Description of the task ▸ In the entries that follow, find the word "this" and report each line it is on.

Information given ▸
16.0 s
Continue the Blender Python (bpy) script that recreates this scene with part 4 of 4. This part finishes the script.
==
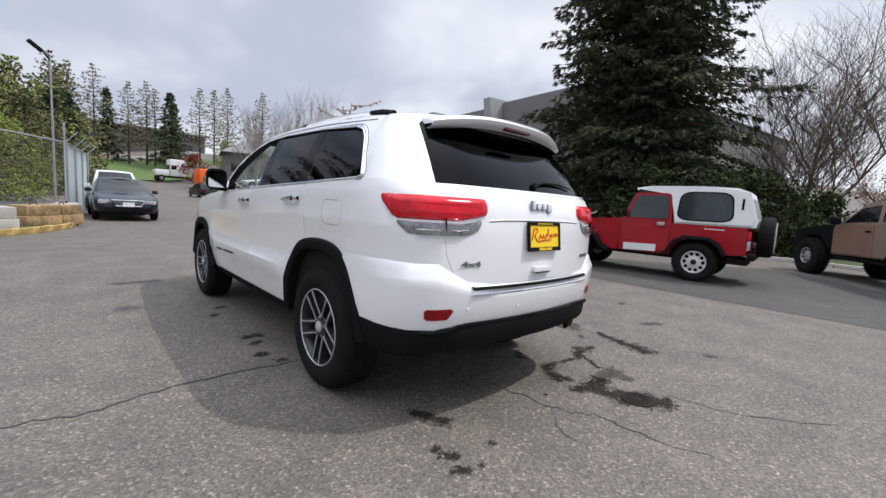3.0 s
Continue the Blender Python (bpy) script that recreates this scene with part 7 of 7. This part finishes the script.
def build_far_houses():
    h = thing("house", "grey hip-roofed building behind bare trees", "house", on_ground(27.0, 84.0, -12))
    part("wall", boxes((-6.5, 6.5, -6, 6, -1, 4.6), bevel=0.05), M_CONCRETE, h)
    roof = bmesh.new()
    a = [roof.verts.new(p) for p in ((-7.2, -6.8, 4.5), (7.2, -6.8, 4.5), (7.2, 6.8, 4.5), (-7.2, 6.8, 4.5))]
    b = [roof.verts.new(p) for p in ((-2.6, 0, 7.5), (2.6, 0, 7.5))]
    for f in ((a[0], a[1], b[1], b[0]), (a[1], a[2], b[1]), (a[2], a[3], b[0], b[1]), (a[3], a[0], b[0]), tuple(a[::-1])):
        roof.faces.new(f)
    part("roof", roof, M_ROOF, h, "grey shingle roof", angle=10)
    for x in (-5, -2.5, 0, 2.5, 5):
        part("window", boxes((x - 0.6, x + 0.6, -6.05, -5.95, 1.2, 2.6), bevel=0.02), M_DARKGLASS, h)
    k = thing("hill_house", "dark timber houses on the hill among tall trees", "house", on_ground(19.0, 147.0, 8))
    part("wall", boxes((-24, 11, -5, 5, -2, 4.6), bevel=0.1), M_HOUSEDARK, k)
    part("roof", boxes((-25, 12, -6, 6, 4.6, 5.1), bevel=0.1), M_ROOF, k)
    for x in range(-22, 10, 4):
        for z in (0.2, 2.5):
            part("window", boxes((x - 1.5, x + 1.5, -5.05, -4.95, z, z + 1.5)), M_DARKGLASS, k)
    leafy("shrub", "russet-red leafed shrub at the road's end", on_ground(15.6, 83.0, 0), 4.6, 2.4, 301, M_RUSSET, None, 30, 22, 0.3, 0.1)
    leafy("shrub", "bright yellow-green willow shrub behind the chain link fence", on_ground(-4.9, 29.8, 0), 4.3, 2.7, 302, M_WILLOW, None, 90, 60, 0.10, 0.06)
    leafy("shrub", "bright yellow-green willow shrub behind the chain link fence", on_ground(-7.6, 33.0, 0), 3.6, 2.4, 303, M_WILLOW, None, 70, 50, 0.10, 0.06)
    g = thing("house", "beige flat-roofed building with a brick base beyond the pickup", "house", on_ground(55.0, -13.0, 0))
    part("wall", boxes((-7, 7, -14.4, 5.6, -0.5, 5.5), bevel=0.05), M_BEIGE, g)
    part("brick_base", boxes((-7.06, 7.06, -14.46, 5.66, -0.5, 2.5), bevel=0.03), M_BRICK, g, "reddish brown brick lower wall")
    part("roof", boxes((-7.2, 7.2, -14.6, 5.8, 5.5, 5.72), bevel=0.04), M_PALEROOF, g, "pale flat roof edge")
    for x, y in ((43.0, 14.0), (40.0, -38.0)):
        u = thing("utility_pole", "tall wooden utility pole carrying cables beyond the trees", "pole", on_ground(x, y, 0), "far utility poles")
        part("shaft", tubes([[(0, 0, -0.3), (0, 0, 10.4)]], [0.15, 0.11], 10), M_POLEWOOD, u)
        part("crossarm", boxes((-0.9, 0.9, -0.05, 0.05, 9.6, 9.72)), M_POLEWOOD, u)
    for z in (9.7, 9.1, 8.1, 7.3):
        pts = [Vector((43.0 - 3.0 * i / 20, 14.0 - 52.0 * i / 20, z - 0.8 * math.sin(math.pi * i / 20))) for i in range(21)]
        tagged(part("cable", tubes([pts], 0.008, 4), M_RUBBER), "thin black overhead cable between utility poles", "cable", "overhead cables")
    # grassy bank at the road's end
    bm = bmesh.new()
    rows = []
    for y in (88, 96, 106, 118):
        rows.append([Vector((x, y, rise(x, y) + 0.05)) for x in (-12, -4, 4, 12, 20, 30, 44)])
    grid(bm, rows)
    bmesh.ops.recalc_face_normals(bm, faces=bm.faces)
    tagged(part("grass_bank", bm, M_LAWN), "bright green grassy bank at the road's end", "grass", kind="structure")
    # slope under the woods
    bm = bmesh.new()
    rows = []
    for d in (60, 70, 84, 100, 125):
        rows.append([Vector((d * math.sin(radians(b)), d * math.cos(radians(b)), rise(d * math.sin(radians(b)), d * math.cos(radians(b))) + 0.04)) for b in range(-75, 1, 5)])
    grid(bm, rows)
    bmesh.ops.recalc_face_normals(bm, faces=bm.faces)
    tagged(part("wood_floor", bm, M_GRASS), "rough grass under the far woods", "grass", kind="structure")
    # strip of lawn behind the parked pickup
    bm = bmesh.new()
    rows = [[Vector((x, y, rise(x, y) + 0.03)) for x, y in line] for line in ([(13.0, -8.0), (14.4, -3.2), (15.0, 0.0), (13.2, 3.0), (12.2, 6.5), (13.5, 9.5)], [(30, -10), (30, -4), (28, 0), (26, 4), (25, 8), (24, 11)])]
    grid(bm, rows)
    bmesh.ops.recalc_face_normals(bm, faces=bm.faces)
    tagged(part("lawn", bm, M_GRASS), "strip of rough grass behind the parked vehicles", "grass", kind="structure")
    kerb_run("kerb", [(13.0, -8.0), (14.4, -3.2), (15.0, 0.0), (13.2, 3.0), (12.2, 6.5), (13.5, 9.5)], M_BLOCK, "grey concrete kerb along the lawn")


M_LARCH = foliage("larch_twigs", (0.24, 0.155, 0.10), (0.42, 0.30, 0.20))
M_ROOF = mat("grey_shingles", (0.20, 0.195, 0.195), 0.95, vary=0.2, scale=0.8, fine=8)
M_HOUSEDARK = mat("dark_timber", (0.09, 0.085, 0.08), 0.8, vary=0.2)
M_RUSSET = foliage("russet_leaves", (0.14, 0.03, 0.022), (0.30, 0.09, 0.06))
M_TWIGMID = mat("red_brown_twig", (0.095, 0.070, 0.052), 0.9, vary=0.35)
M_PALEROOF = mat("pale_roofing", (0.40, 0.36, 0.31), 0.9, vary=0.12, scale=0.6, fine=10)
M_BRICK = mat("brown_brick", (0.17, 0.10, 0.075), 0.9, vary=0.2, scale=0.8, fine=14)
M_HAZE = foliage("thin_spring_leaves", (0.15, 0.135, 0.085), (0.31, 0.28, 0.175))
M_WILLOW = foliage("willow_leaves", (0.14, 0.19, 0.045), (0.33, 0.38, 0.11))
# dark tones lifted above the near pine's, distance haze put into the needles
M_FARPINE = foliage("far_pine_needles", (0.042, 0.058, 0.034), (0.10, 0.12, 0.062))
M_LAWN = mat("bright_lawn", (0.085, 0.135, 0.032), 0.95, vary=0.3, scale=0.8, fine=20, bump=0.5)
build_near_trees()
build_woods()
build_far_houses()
* * *
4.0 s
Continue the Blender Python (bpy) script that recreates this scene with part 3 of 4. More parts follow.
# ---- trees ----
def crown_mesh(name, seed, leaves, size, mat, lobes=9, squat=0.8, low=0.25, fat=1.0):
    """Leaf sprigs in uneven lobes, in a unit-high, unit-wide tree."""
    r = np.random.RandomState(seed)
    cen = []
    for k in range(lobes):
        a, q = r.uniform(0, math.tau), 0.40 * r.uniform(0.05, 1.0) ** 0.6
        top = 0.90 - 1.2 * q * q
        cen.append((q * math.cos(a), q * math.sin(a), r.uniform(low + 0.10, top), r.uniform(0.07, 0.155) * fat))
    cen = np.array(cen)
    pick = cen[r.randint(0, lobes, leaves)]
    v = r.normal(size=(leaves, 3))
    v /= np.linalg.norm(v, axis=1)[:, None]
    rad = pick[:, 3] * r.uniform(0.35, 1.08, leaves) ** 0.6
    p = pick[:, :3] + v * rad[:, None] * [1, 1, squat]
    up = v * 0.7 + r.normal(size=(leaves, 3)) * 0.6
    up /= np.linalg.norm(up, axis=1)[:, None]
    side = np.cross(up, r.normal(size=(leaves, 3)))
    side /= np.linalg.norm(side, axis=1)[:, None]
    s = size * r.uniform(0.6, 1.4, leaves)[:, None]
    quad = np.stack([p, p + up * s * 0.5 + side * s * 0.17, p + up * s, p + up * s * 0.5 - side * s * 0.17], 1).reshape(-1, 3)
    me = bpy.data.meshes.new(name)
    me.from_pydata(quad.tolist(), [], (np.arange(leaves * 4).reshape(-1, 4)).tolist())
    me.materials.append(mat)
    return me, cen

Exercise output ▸
Continue the Blender Python (bpy) script that recreates this scene with part 4 of 4. This part finishes the script.
Continue the Blender Python (bpy) script that recreates this scene with part 7 of 7. This part finishes the script.
Continue the Blender Python (bpy) script that recreates this scene with part 3 of 4. More parts follow.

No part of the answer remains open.